Kennedy, however, says players joined his prayers voluntarily, and he did not in any way punish those who chose not to. One season, he said, two players adamantly objected to the prayers. “I made both of them my team captains because of that,” Kennedy said. “I need leaders. I don’t need a bunch of drones on the field.”
As he and his supporters see it, Kennedy did not violate the First Amendment by delivering his prayers. Instead, they believe Bremerton’s school system is unconstitutionally limiting his religious rights by banning them.
“Nobody should be fired from their job for just being religious,” said Jeremy Dys, special counsel for litigation and communications at First Liberty Institute, a legal nonprofit representing Kennedy.
Kennedy’s suit does not seek monetary damages; he simply wants his coaching job back. Two years ago, he left Bremerton to live in Pensacola, Florida, to help care for his ailing father-in-law. But he has children and grandchildren in Bremerton, and if the court rules in his favor, he says he would be back in his hometown “as soon as a plane could take me there.”
Through the years, the high court has ruled against teacher-led prayer and Bible readings in public school classrooms, religious invocations at graduations, and student-led prayers at public school football games.
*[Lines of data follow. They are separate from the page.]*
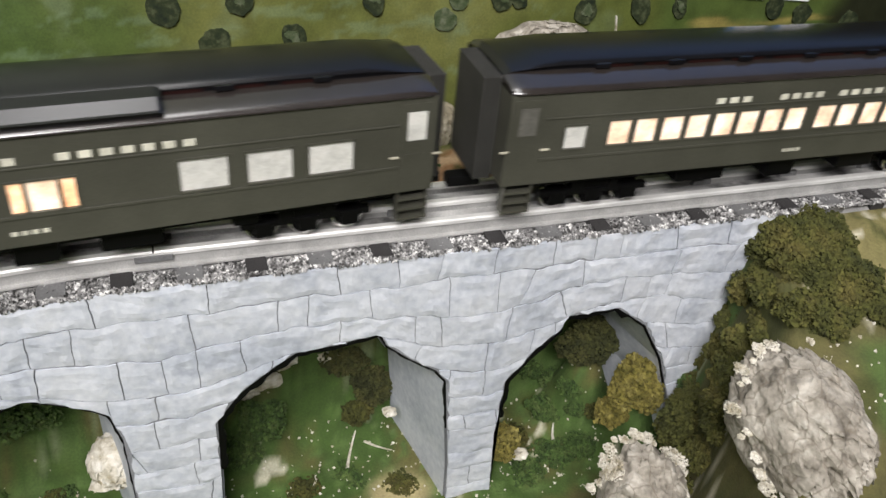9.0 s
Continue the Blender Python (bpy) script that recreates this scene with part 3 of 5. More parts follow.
BUSHES = [
    ((0.222, -0.050, 0.163), (0.036, 0.026, 0.026), 3600, 0), ((0.200, -0.060, 0.146), (0.028, 0.024, 0.024), 2400, 0), ((0.182, -0.056, 0.120), (0.020, 0.020, 0.026), 1800, 0), ((0.172, -0.062, 0.092), (0.018, 0.018, 0.026), 1300, 0), 
    ((0.149, -0.008, 0.058), (0.022, 0.016, 0.027), 1700, 2), ((0.138, -0.004, 0.034), (0.014, 0.012, 0.014), 500, 2), ((0.162, -0.040, 0.050), (0.014, 0.016, 0.024), 800, 0), ((0.131, 0.030, 0.066), (0.023, 0.015, 0.023), 1500, 3),
    ((-0.078, 0.090, 0.183), (0.024, 0.012, 0.011), 1300, 0), ((-0.116, 0.088, 0.178), (0.024, 0.010, 0.005), 900, 1), ((-0.20, 0.098, 0.179), (0.04, 0.012, 0.007), 1100, 0), ((0.185, 0.090, 0.182), (0.034, 0.016, 0.013), 1900, 0), ((0.142, 0.084, 0.180), (0.012, 0.008, 0.006), 360, 2),
    ((0.206, -0.048, 0.176), (0.026, 0.018, 0.016), 2000, 0), ((0.214, -0.064, 0.168), (0.026, 0.016, 0.014), 1600, 0), ((0.226, -0.040, 0.172), (0.022, 0.014, 0.018), 1300, 0), ((0.262, -0.046, 0.168), (0.012, 0.008, 0.007), 300, 0), ((0.190, 0.122, 0.186), (0.034, 0.018, 0.017), 2000, 1), ((-0.342, -0.060, 0.176), (0.020, 0.015, 0.018), 1500, 0), ((-0.334, -0.062, 0.164), (0.012, 0.010, 0.016), 800, 0), ((-0.362, -0.066, 0.172), (0.016, 0.014, 0.014), 900, 0), ((-0.294, -0.064, 0.072), (0.024, 0.015, 0.024), 1400, 0), ((-0.338, -0.060, 0.140), (0.014, 0.010, 0.016), 700, 0),
    ((-0.086, 0.046, 0.026), (0.018, 0.012, 0.020), 700, 1), ((-0.014, 0.054, 0.032), (0.015, 0.010, 0.024), 700, 3), ((-0.030, 0.058, 0.056), (0.017, 0.010, 0.011), 500, 3), ((-0.024, 0.046, 0.020), (0.012, 0.010, 0.010), 300, 0), ((0.060, -0.006, 0.024), (0.010, 0.012, 0.020), 420, 2), ((-0.22, 0.05, 0.07), (0.030, 0.014, 0.036), 1200, 1), ((-0.012, 0.116, 0.179), (0.008, 0.006, 0.005), 160, 1),
]
for i, (c, size, count, kind_) in enumerate(BUSHES):
    bush(c, size, count, (M_BUSH_OLIVE, M_BUSH_GREEN, M_BUSH_YELLOW, M_BUSH_DARK)[kind_], ("olive brown foam bush on the bank", "dark green foam bush under the bridge", "yellow-olive foam bush at the pier's foot", "dark brown-green foam bush in the gorge")[kind_], i + 1)

rng = random.Random(77)
for i in range(150):
    y = rng.uniform(-0.135, -0.022)
    rim = 0.168 + 0.45 * (y - YC + 0.035)
    x = rim + (rng.uniform(-0.012, 0.03) if i % 3 else rng.uniform(0.03, 0.12))
    if math.hypot(x - 0.162, (y + 0.116) * 1.1) < 0.046 or x > 0.34 + y or (y > -0.03 and x < 0.185) or (x > 0.232 and y > -0.075) or (x > 0.2 and y < -0.085):
        continue
    w = rng.uniform(0.008, 0.017)
    bush((x, y, height(x, y)), (w, w, w * 0.7), int(420 * (w / 0.014) ** 2), M_BUSH_OLIVE, "olive brown foam foliage covering the near bank", 100 + i, grain=0.0022)
# foam that has crept over the bridge's end
for i in range(64):
    z = rng.uniform(0.055, 0.186)
    lim = 0.1696 + 0.018 * smooth01(0.06, 0.14, z)
    x, y = lim + rng.uniform(-0.003, 0.028), -0.020 - rng.uniform(0.0, 0.016)
    w = rng.uniform(0.006, 0.012)
    k = 1 if rng.random() < 0.2 else 0
    bush((x, y, z), (w, w * 0.8, w), int(330 * (w / 0.01) ** 2), (M_BUSH_OLIVE, M_BUSH_GREEN)[k], ("olive foam creeping over the bridge's end", "green foam creeping over the bridge's end")[k], 500 + i, grain=0.0020)
for i in range(34):
    x, y = rng.uniform(-0.29, 0.15), rng.uniform(-0.01, 0.078)
    w = rng.uniform(0.008, 0.017)
    k = rng.choice((0, 1, 1, 1))
    bush((x, y, height(x, y) - 0.002), (w, w, w * 0.5), int(320 * (w / 0.012) ** 2), (M_BUSH_OLIVE, M_BUSH_GREEN)[k], ("olive foam tuft in the gorge", "dark green foam tuft in the gorge")[k], 200 + i, grain=0.0020)
for i in range(16):
    x = rng.uniform(-0.26, 0.30)
    y = rng.uniform(0.074, 0.10)
    w = rng.uniform(0.006, 0.012)
    bush((x, y, height(x, y) - 0.001), (w * 1.5, w * 0.7, w * 0.4), int(200 * (w / 0.01) ** 2), M_BUSH_GREEN if i % 3 else M_BUSH_OLIVE, "low foam grass tuft behind the track", 300 + i, grain=0.0018)

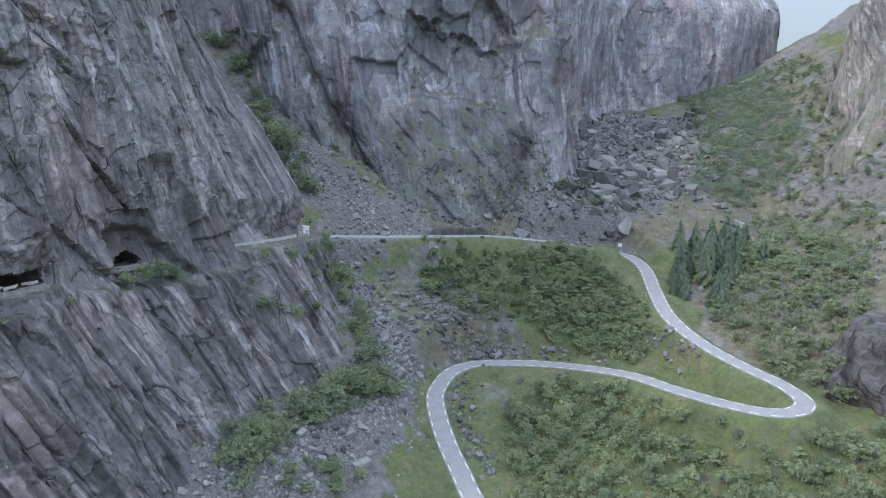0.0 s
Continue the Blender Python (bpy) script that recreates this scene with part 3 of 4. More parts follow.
def far_detail(U, Z, K):
    wave = fbm(U / 9, Z / 9, 3)
    rest = 1 - 0.6 * smooth(9.5, 11.5, K)
    D = 4 * fbm(U / 70, Z / 110, 3) + rest * (slabs(U, Z, 6, 34, 80, 1.6, 0.0, 4, swing=4.0) + joints(U, Z, 7, 15, 70, 0.8, 1.1, 5, 0.7, 0.4) + joints(U, Z, 9, 5.5, 20, 0.4, 0.45, 6, 0.6, 0.35) + slabs(U, Z, 20, 10, 17, 0.5, 0.0, 3, swing=1.3)) + smooth(0.0, 0.5, fbm(U / 50 + 7, Z / 40, 2)) * eased(slabs(U, Z, 30, 14, 18, 0.7, 0.0, 9, swing=2.0)) + 0.35 * (cells(U / 3.5, Z / 5, 13)[1] - 0.5)
    D = eased(D)
    # ribs that slant across the low-angle slabs at the foot
    low = smooth(112, 92, Z + 5 * wave) * smooth(8.6, 7.8, K)
    D = D * (1 - 0.45 * low) + low * eased(eased(slabs(U, Z, 42, 9, 40, 0.7, 0.0, 14, swing=1.8) + joints(U, Z, 40, 9, 40, 0.5, 0.0, 14, 1.5, 0.5)) + slabs(U, Z, 30, 3.5, 8, 0.25, 0.0, 15, swing=0.5))
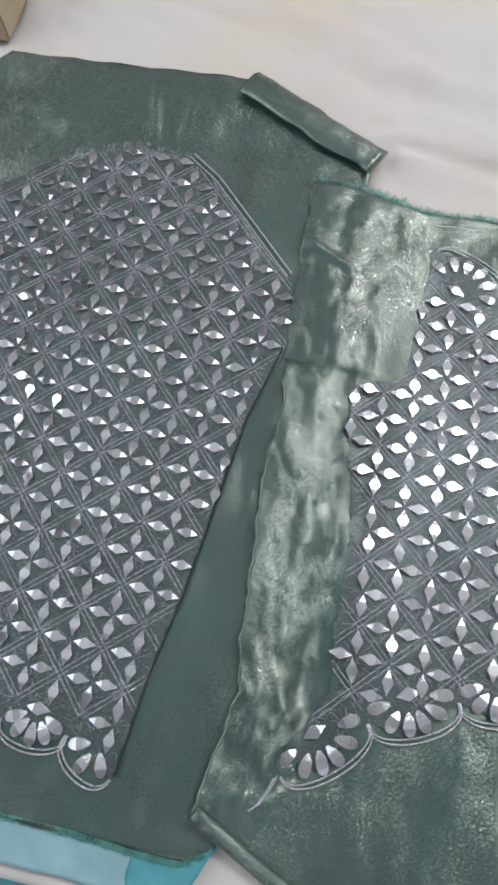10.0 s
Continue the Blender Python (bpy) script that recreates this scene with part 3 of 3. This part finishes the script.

Since Kennedy’s legal battle started, lower courts have consistently ruled against him.
But many legal observers believe Kennedy has a good chance to prevail this time. The Supreme Court has a 6-3 conservative majority, and in recent years, their opinions have leaned more toward protecting religious liberty than maintaining the separation of church and state.
However the court rules, the legal battle has been worthwhile, Kennedy said. “I tell my guys you need to battle until nothing’s left on the clock,” he said. “I’d be the biggest hypocrite if I did anything less.”